Mass. AG Healey doubles down on refusal to disclose details of gun law interpretation process

Printed from: https://newbostonpost.com/2016/09/28/mass-ag-healey-doubles-down-on-refusal-to-disclose-details-of-gun-law-interpretation-process/

BOSTON — Attorney General Maura Healey, recently directed by the state secretary’s office to provide a “revised response” to a records request related to her July “copycat” weapons enforcement notice, is doubling down on her earlier stance that the information should be kept out of the public eye.

In a letter obtained Wednesday, Assistant Attorney General Lorraine Tarrow defended the office’s decision not to release specific records to Holden resident David Reinhart, who in August filed a public records request he believed would tell him more about how Healey arrived at her decision.

“In summary, the records withheld under G.L. c. 4, § 7, cl. 26(d) are not public records because our deliberative processes regarding the (enforcement) notice are ongoing and incomplete, tied to our open investigations, and include legal opinions relevant to actual and threatened litigation,” Tarrow wrote in the office’s new response.

Following Healey’s July 20 directive in which she announced a ban on so-called “copycat” assault weapons, Reinhart requested in writing “all records concerning the development and implementation” of the enforcement notice, including “working papers, drafts, minutes of meetings, records of conversations in person or by telephone with other persons, emails between you, your staff and other individuals.”

Reinhart reached out to the New Boston Post after Healey’s office mailed him 63 pages of records he said had little or nothing to do with his request. Reinhart, in addition to receiving a transcript of Healey’s July 20 press conference, also received a video copy of the event.

In explaining her decision not to release certain materials to Reinhart, Tarrow cited several public records exemptions, including statutes dealing with the “deliberative process” exemption and a claim that releasing such records “relating to the security or safety of persons or buildings within the commonwealth, where public safety is likely to be jeopardized.”

Reinhart in his appeal argued that the deliberation process ended after Healey issued the order, meaning the exemption should no longer apply.

Tarrow, however, in her letter claimed that the deliberative process is still ongoing.
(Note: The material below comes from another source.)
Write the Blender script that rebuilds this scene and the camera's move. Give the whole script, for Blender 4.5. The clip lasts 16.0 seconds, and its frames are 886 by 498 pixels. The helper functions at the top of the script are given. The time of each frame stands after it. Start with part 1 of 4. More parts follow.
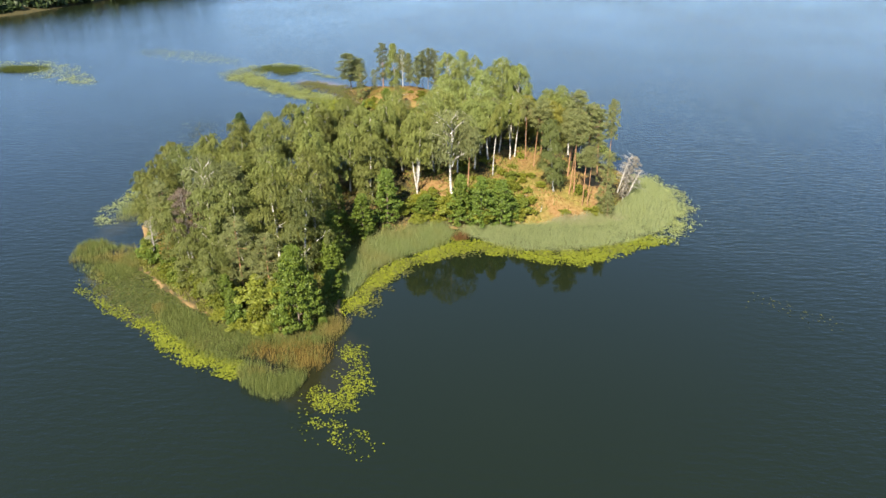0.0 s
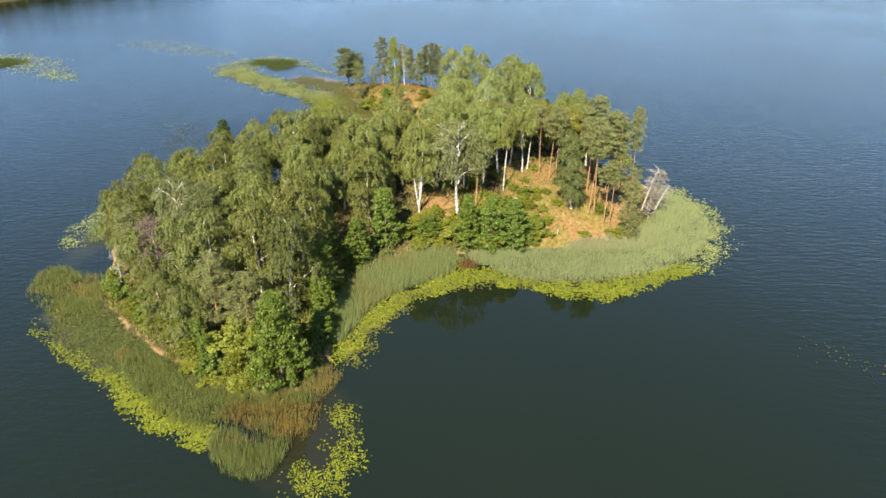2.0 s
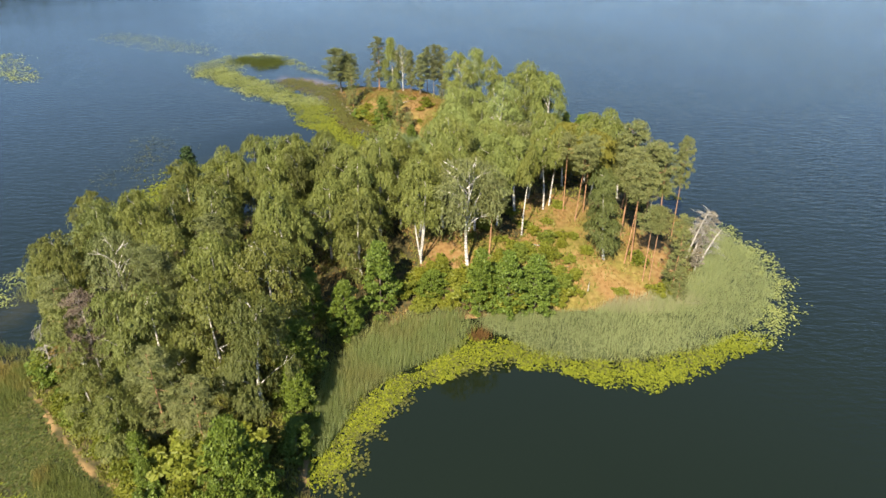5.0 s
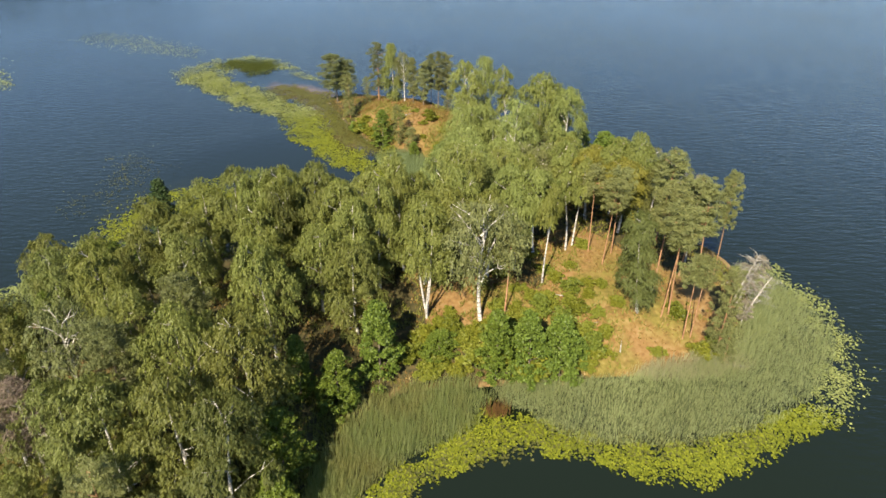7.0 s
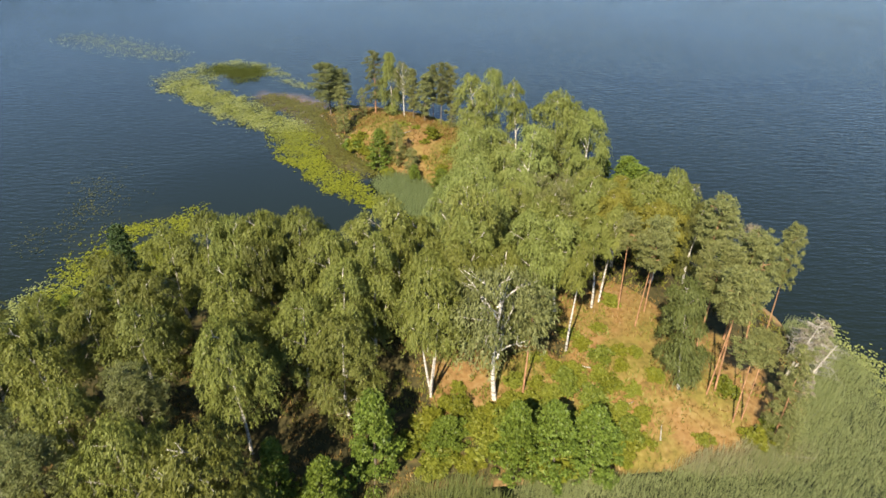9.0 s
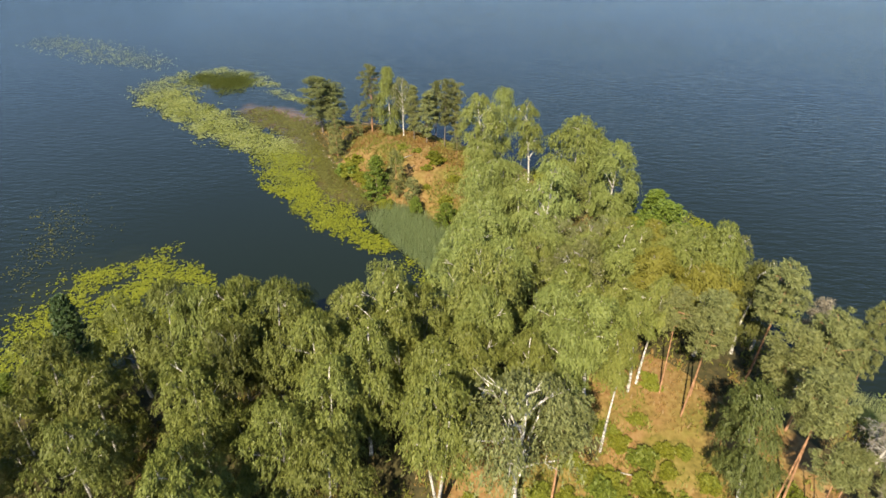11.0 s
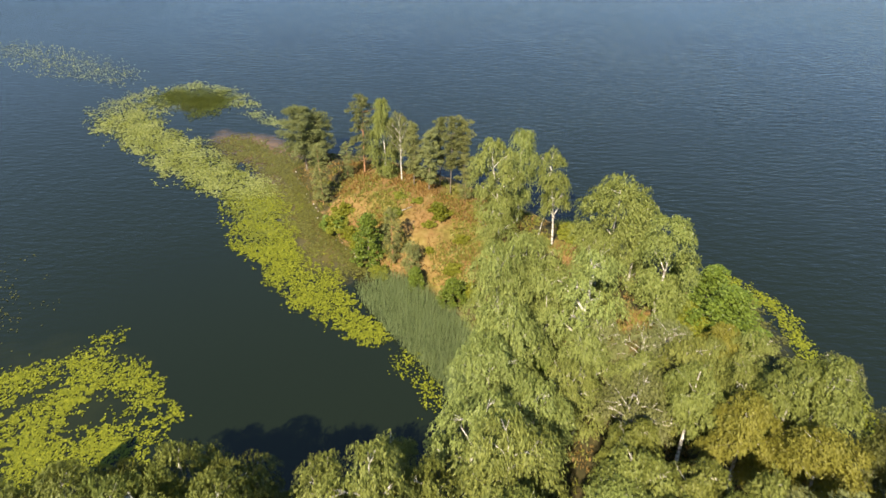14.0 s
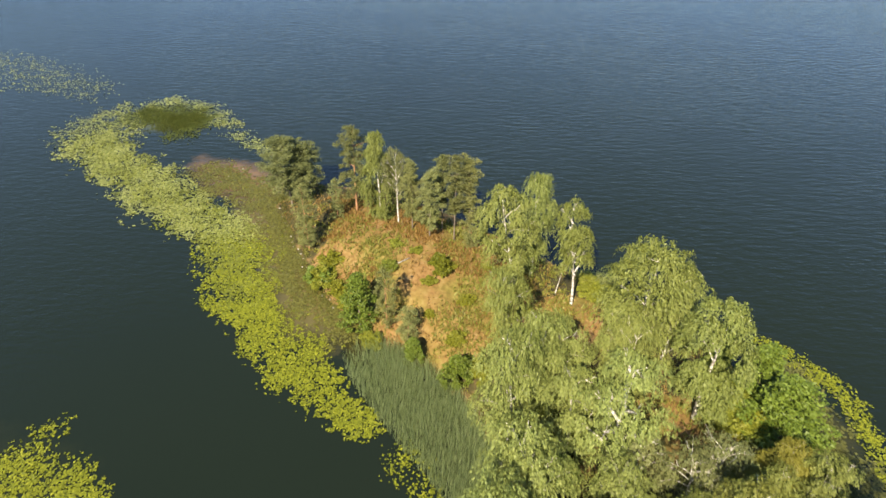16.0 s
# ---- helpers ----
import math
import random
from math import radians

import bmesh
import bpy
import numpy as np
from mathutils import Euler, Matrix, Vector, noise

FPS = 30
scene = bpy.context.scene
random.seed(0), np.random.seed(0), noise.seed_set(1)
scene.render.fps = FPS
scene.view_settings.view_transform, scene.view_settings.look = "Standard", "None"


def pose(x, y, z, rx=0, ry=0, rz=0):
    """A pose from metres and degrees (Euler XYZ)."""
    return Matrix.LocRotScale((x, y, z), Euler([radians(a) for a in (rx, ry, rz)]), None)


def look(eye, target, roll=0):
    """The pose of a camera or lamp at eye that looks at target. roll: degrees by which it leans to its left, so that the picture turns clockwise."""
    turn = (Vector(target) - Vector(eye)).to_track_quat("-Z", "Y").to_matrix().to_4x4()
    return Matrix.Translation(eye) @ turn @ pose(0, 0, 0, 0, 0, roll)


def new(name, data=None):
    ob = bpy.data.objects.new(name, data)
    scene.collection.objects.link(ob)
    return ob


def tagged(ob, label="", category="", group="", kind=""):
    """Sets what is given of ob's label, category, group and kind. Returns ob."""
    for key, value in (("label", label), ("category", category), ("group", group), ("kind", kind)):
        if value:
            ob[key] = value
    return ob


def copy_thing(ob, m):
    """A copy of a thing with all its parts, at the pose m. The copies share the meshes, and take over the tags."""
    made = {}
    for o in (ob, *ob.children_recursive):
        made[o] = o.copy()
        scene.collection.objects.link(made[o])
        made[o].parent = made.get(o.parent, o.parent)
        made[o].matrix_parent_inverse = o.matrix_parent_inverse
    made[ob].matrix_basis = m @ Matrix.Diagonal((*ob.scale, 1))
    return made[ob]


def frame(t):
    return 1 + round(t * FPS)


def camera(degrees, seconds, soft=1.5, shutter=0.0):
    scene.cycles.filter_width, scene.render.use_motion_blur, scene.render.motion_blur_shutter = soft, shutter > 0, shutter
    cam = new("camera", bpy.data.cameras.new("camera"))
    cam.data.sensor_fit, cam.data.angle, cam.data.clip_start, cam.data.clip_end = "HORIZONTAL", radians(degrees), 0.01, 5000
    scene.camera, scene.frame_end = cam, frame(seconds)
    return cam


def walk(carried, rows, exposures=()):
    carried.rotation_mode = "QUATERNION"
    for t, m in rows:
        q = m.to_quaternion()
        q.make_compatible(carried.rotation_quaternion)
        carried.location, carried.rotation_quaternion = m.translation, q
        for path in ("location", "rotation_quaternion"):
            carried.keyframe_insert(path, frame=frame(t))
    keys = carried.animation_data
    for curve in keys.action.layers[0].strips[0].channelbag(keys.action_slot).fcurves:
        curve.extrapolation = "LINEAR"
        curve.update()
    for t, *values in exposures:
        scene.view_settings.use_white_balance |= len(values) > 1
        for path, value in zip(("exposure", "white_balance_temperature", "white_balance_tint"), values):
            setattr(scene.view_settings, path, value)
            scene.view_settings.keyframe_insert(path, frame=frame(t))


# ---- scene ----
# seconds, eye x, y, z in metres, yaw, pitch and roll in degrees
PATH = [
    (0.0, 1.87, -0.80, 51.48, 1.06, -27.25, -0.27),
    (0.5, 1.77, 2.79, 51.48, 1.17, -27.60, -0.32),
    (1.0, 1.64, 6.39, 51.48, 1.25, -27.92, -0.32),
    (1.5, 1.49, 9.99, 51.48, 1.30, -28.25, -0.33),
    (2.0, 1.30, 13.59, 51.48, 1.34, -28.52, -0.30),
    (2.5, 1.09, 17.20, 51.48, 1.30, -28.80, -0.27),
    (3.0, 0.86, 20.82, 51.48, 1.24, -29.06, -0.19),
    (3.5, 0.61, 24.44, 51.48, 1.20, -29.34, -0.13),
    (4.0, 0.34, 28.06, 51.48, 1.17, -29.57, -0.07),
    (6.5, -1.17, 46.25, 51.49, 1.30, -30.71, -0.21),
    (7.0, -1.49, 49.90, 51.49, 1.29, -30.89, -0.20),
    (7.5, -1.82, 53.56, 51.49, 1.24, -31.10, -0.14),
    (8.0, -2.14, 57.22, 51.49, 1.19, -31.28, -0.07),
    (8.5, -2.46, 60.88, 51.49, 1.13, -31.51, 0.02),
    (11.0, -3.93, 79.28, 51.50, 0.95, -32.57, 0.10),
    (11.5, -4.19, 82.97, 51.50, 0.95, -32.80, 0.17),
    (12.0, -4.42, 86.67, 51.50, 0.96, -33.02, 0.20),
    (12.5, -4.63, 90.37, 51.50, 0.97, -33.30, 0.17),
    (13.0, -4.82, 94.08, 51.50, 0.98, -33.55, 0.16),
    (13.5, -4.98, 97.79, 51.51, 0.97, -33.81, 0.14),
    (14.0, -5.11, 101.51, 51.51, 0.93, -34.03, 0.22),
    (14.5, -5.21, 105.23, 51.51, 0.93, -34.32, 0.20),
    (15.0, -5.28, 108.95, 51.51, 0.94, -34.56, 0.22),
    (15.5, -5.31, 112.68, 51.51, 1.06, -34.84, 0.11),
    (16.0, -5.31, 116.42, 51.52, 1.24, -35.13, 0.06),
]
cam = camera(65.5, 16.0, soft=1.55, shutter=0.5)
walk(cam, [(t, pose(x, y, z, 90 + pitch, 0, yaw) @ pose(0, 0, 0, 0, 0, roll)) for t, x, y, z, yaw, pitch, roll in PATH],
     [(0.0, 1.89, 6560, 10), (4.0, 1.8, 6750, 10), (8.0, 1.57, 6950, 10), (12.0, 1.61, 7080, 10), (16.0, 1.76, 7200, 10)])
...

“By its nature an ‘Enforcement Notice’ is part of an ongoing plan of investigation and enforcement that does not resolve or terminate on the date that the enforcement-related information is made public,” she wrote. “The withheld records consist of drafts, redlines, legal memoranda containing discussion of open legal issues, investigatory findings, expert and lay discussions and recommendations, internal deliberations, and various forms of ‘candid’ thinking relating to “policy positions being developed.’

“The AGO maintains that it properly invoked G.L. c. 4, § 7, cl. 26(d), the ‘deliberative process’ exemption, to withhold certain records responsive to your request, as they are materials that possess a deliberative or policymaking character and relate to an ongoing deliberative process.”

Tarrow added that “even after July 30, the deliberative process surrounding the framework and guidance in the notice and the AGO’s implementation/enforcement of the notice will continue and build upon the policies and legal conclusions contained and considered within the withheld records.”

According to Tarrow, Healey’s July 20 issuance of the enforcement notice “was not intended to signal finality of the deliberative process.” Tarrow cited the last sentence of Healey’s notice as proof: “[t]he AGO reserves the right to alter or amend this guidance.”

“The AGO has, in fact, been periodically expanding on the enforcement-related information available to the public based on ongoing deliberations, as evidenced by the updates to the ‘Questions and Answers’ section of our website,” Tarrow noted.

Additional reasons Healey’s office offered to defend the decision included the claim that “the withheld records could reveal legal strategies and policies that may impede current and future investigations” or “prematurely disclose strategies in current or planned civil or criminal enforcement actions.

Tarrow also argued that releasing the “deliberative” records would put Healey at a disadvantage as “many of the records relate to the development of policy and planning for the prospect of litigation challenging the Notice and Assault Weapons an.”

The records, Tarrow claimed, “could provide premature insight to private litigants and indicate how such litigation may be defended.”

Tarrow did however describe the nature of the records Healey’s office elected to withhold from Reinhart, including, “records and data regarding the sale and ownership of firearms; records related to the manufacturing and design of certain weapons; notes from investigatory interviews with dealers, law enforcement, researchers, and other public and private sources; communications with victims of gun violence; and internal communications.”

Tarrow wrote that “each of these categories of records is relevant to the AGO’s ongoing investigation and enforcement of the statutory Assault Weapons ban.”

“If disclosed, the withheld records would prejudice current law enforcement efforts by prematurely releasing information about the nature and course of our investigations, and by alerting targets to planned civil or criminal enforcement actions.”